I'm not one for customer complaint. The wise injunction of Caveat emptor typically dissuades me from pursuing any kind of consumer dissatisfaction beyond a general explosion of vulgar invective. But I recently received the Christmas catalog of The Great Learning Company - a formidable enterprise that offers college level courses on DVDs - and for the first time in my long life I was prompted to express my grievances in the form of a letter.

Dear The Great Learning Company,

I want to begin by thanking you for filling the glaring chasms in my faulty education. For almost twenty years you have guided me like Virgil through the Underworld (Great Learning: Course no. 4907) addressing the awful omissions of my costly yet inadequate college education. As an engineering major I scarcely gave a second thought to The Greek and Roman Worlds (Great Learning: Course no. 3301) nor to The Treasures of The Uffizi (Great Learning: Course no. 4009). Thanks to you, art and the humanities have opened themselves up to me and I have become an avid life long autodidact.

But even more importantly, it was through our common interest - dare I say passion - for The Great Learning Company that my wife Betty and I first recognized the profound bond between us.

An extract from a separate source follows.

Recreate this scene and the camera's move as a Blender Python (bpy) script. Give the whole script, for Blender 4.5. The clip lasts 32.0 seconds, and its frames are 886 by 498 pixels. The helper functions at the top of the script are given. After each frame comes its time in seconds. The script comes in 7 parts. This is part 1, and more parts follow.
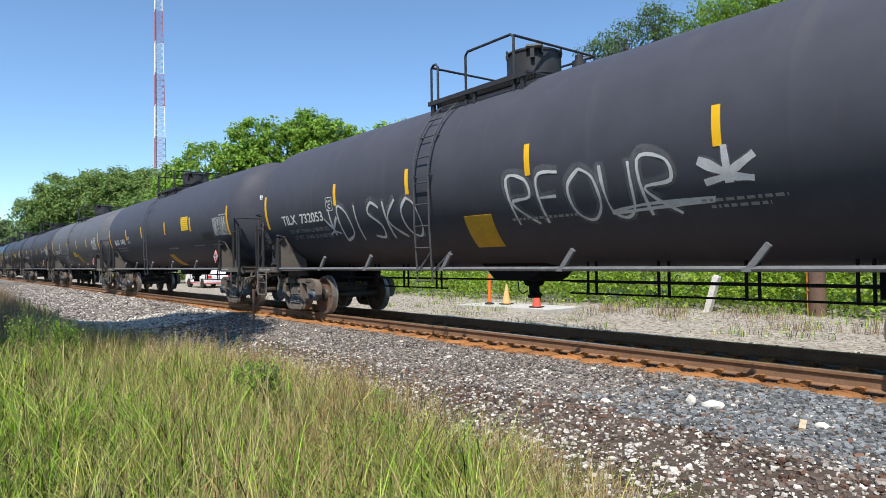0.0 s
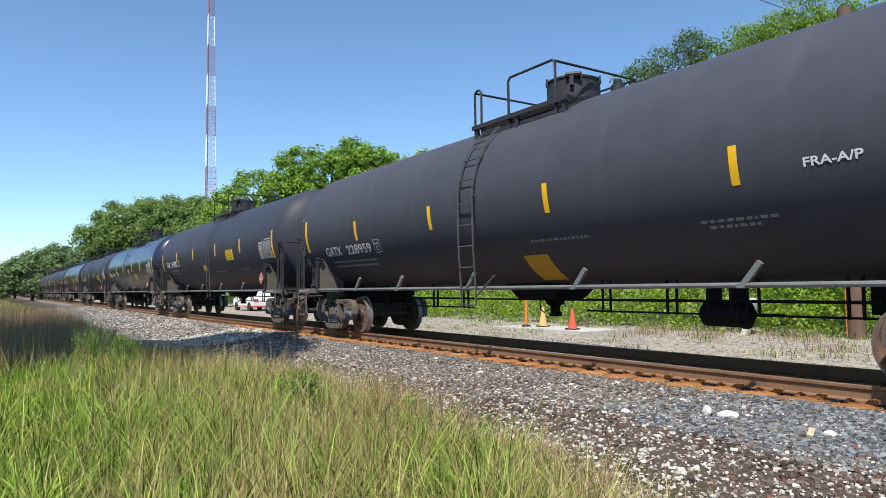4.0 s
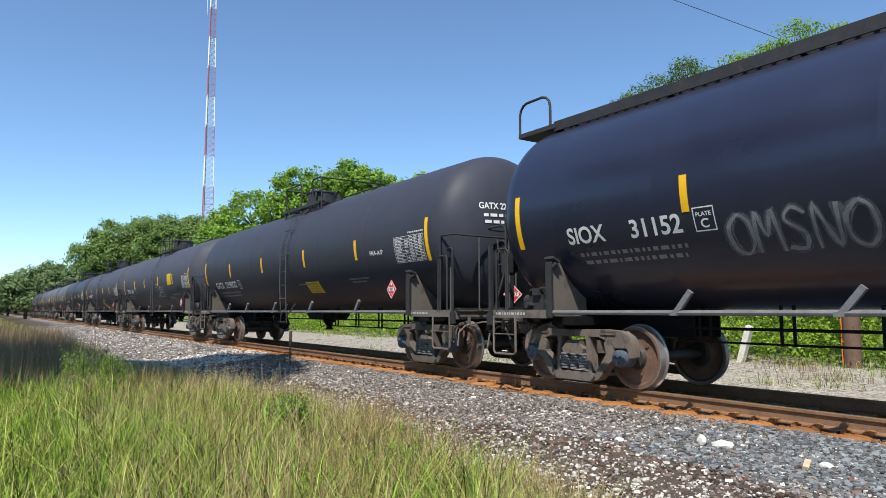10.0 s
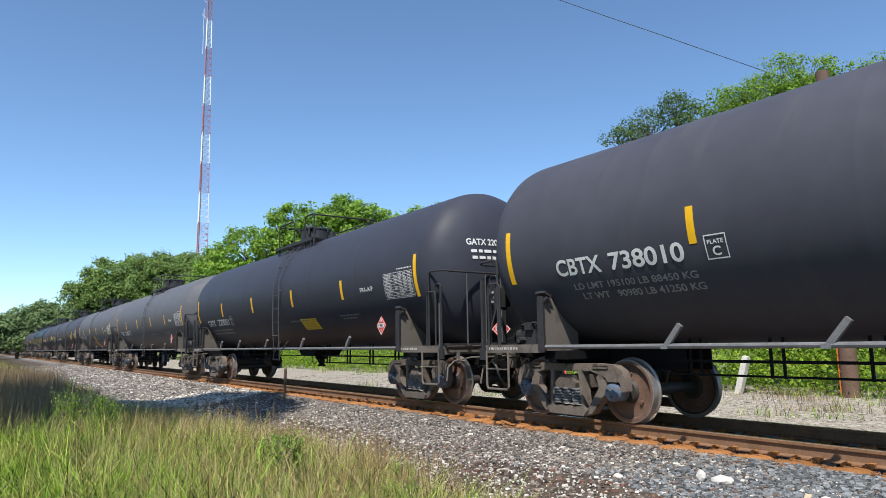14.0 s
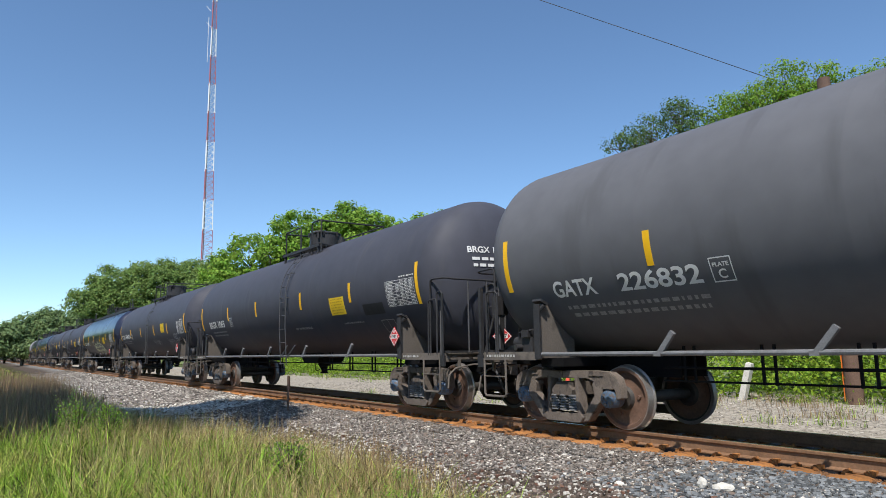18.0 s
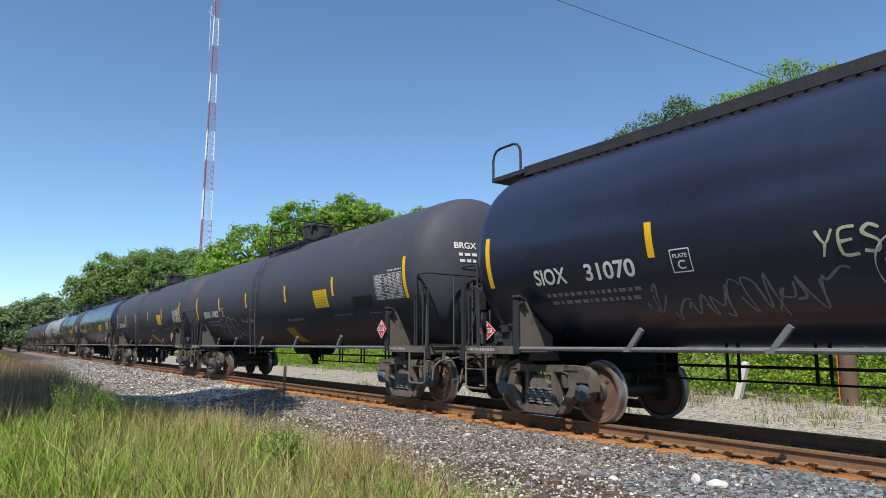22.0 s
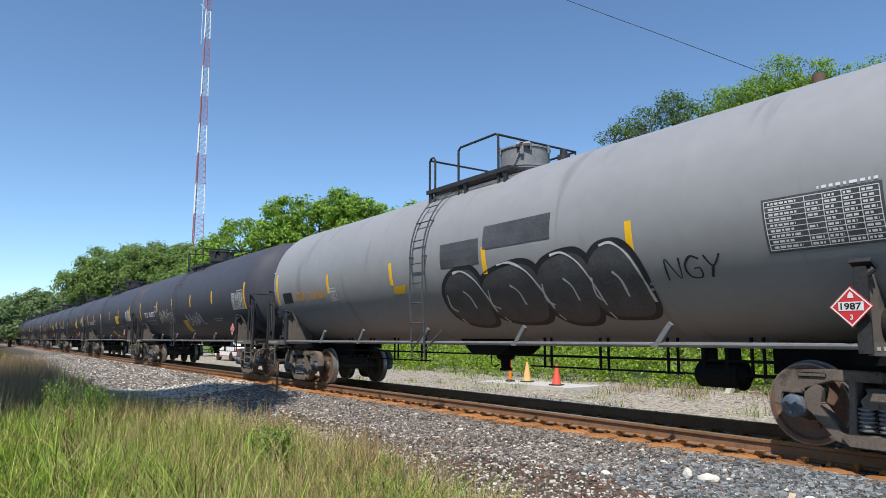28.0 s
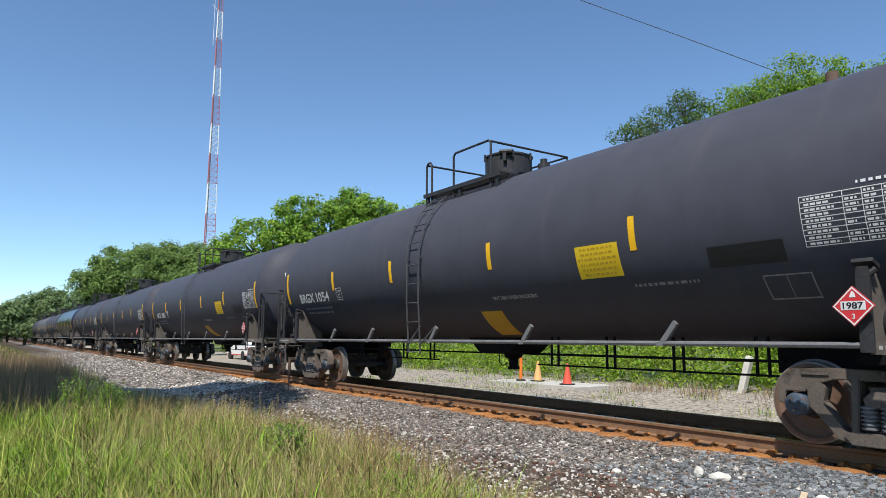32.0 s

From the day I noticed her at Starbucks, ear-budded and riveted to Milton's Paradise (Great Learning: Course no. 2001), I knew that I had finally found a kindred spirit. Betty was a paragon of Brains and Beauty (Great Learning: Course no. 2200) who was at home in the world of ideas as she was in The Realm of the Senses (Great Learning: Course no. 4104).

Sadly, times have changed and with the times both you and Betty have dumbed down beyond recognition. Though I fully understand the difficulty in remaining profitable in this highly competitive atmosphere it is nonetheless lamentable that your once venerable company now concentrates primarily on courses like Happiness and Yoga Therapy (Great Learning: Course no. 7080), Six Secrets to Confidence and Success (Great Learning: Course no.7309) and Sophocles and Fitness: How Antigone Can Help You Control Your Cholesterol (Great Learning: Course no. 7398).

You've not only lost me as a devoted customer but in your attempt to seize the spirit of the age you have lost Betty as well. My wife no longer has the patience to pore over the terza rima of the Purgatorio (Great Learning: Course no. 2379)  nor does she find comfort in Maimonides' Guide for the Perplexed (Great Learning: Course no. 1980) and when she needs to monitor her intake of carbs she consults the Huffington Post and not Human Physiology and Weight Loss (Great Learning: Course no. 8093) or Decisive Diets and The Will To Live (Great Learning: Course no. 8110).

Please remove me from you mailing list or as they say in the world of social media, 'unlike.'

Sincerely,

Clement Digby

Of course I'm nearly certain that my letter will remain unread. After all, I wrote it on a piece of paper.